Thursday, October 21, 2010

PUNTA COLONET Mega-Port Is a GO!

Jose Rubio Soto, Mexico’s Executive Coordinator of the Punta Colonet Multimodal Project, said yesterday that planning for the mega-port 130 miles south of Ensenada is completed, and construction will begin in 2011. Bids will be accepted in the first quarter of 2011. Speaking at a Tijuana Innovation forum, he said the project is Mexico’s #1 infrastructure initiative, and that 19 companies have expressed interest in bidding on its construction and operation. Depending on the final design that is selected, he said the cost could reach five billion dollars. The port is expected to handle six million containers per year, mostly from Asia and destined for the U.S. and Canada; a new rail line will connect the mega-port with a U.S. trans-shipping center. The project involves 33,000 hectares plus 9,000 in reserve, and envisions port services areas as well as industrial, residential and business zones.   

Juan Molinar, head of Mexico’s Communications and Transportation Secretariat, in an interview yesterday with El Financiero, confirmed that improvement in the global economic environment has convinced his government to move ahead with the long-delayed Punta Colonet project.
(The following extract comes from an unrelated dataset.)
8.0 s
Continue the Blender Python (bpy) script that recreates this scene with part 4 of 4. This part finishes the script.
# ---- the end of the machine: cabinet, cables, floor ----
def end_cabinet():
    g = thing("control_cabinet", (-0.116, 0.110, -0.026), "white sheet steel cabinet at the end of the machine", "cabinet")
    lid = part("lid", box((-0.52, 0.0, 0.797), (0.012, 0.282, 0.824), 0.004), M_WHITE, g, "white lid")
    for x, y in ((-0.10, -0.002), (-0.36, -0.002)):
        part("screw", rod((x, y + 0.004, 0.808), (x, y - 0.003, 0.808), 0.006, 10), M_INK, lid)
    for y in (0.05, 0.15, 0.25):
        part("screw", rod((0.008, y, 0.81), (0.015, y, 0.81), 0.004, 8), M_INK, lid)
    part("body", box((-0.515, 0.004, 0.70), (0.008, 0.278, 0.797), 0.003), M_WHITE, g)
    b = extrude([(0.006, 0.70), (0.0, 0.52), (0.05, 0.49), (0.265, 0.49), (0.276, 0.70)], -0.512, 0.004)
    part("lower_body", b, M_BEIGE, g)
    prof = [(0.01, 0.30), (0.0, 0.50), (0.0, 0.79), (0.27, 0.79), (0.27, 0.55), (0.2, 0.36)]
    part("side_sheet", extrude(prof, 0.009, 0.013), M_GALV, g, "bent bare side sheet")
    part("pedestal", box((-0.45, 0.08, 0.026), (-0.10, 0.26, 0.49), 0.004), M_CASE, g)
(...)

He said the tender for construction bids will be launched soon, and the project will be “scalable”, meaning it will be built in stages, growing over several years to its ultimate capacity of six million containers/year.

Tuesday, October 12, 2010

Punta Colonet Mega-Port - Exclusive Status Report

We have just received an exclusive update on the status of the Punta Colonet mega-port from Barnard Thompson, editor of MEXIDATA.INFO, a respected e-journal covering Mexico and the Americas with weekly installments of commentary, opinion, news and information. Thompson writes:

While we have not seen or heard much on Punta Colonet in recent months, there has been some open source information of varying degrees of interest -- either at face value or perhaps reading between the lines.

A year ago, in October, when spokespersons for the Mexican Secretariat of Communications and Transportation (SCT) were quoted in news reports, saying that conditions did not appear appropriate at the time for the Punta Colonet "Megaproject," we found it interesting that SCT Secretary Juan Molinar Horcasitas said the project was being "resized" (redimensionado), adding that supposedly this would not reduce the planned capacity but instead allow a more gradual development. It seemed to us that for whatever reasons and/or politics the project was being moved to a back burner as far as the SCT was concerned.

However, in July 2010, SCT spokespersons announced that the ministry is coordinating efforts to initiate the port and multi-module transportation system before the Calderón administration leaves office in 2012.  A possible contradiction – or maybe new instructions, yet one that suggests work is being done as a run-up to development and the bid processes.

On August 6, 2010, a coordination agreement was published in the federal Diario Oficial de la Federación that seems to suggest preparations are properly underway.  The accord, published by the Secretariat of Environment and Natural Resources (Semarnat), relates to ecological and environmental studies and reports -- including those required in state and local codes, and other requisite work, all of which are part of the processes for the project(s) to move forward.  The DOF agreement is signed by the secretary of Semarnat, the governor of Baja California, and the mayor of the Municipality of Ensenada (among others).

In what would appear to be a negative, in September 2010, the State of Baja California legislature passed a so-called "open sky" law.  A claimed intent of this legislation is to protect the observatory in the San Pedro Mártir Mountains from lights, and to control light production and intensity that might interfere with astronomical work being done at the observatory.  In other words, a serious concern would be the proximity of light from Punta Colonet, one would assume.

Later this month, on October 28 and 29, a major infrastructure-related conference is scheduled in Mexico City, at the Banamex Center.  The by all appearances important "Infrastructure Congress" will discuss the Calderón government's "National Infrastructure Plan" (PNI), and one would certainly expect Punta Colonet and the Baja California Multi-module System to be subjects at that event.

Barnard Thompson, editor of MexiData.info, has spent 50 years in Mexico and Latin America, providing multinational clients with actionable intelligence; country and political risk reporting and analysis; and business, lobbying, and problem resolution services.

Mexico Slow to Spend for Infrastructure


The Mexican Chamber of Construction Industry reports that from 2007 through the first quarter of 2010, Mexico’s government spent only 17% of the funds budgeted for 395 projects in the National Infrastructure Program. Of that, the largest expenditure (80%) was on energy projects (hydrocarbons), with just 20% devoted to ports, airports, roads, railways and water. This puts the lengthy delay in investment in the Punta Colonet mega-port project in context.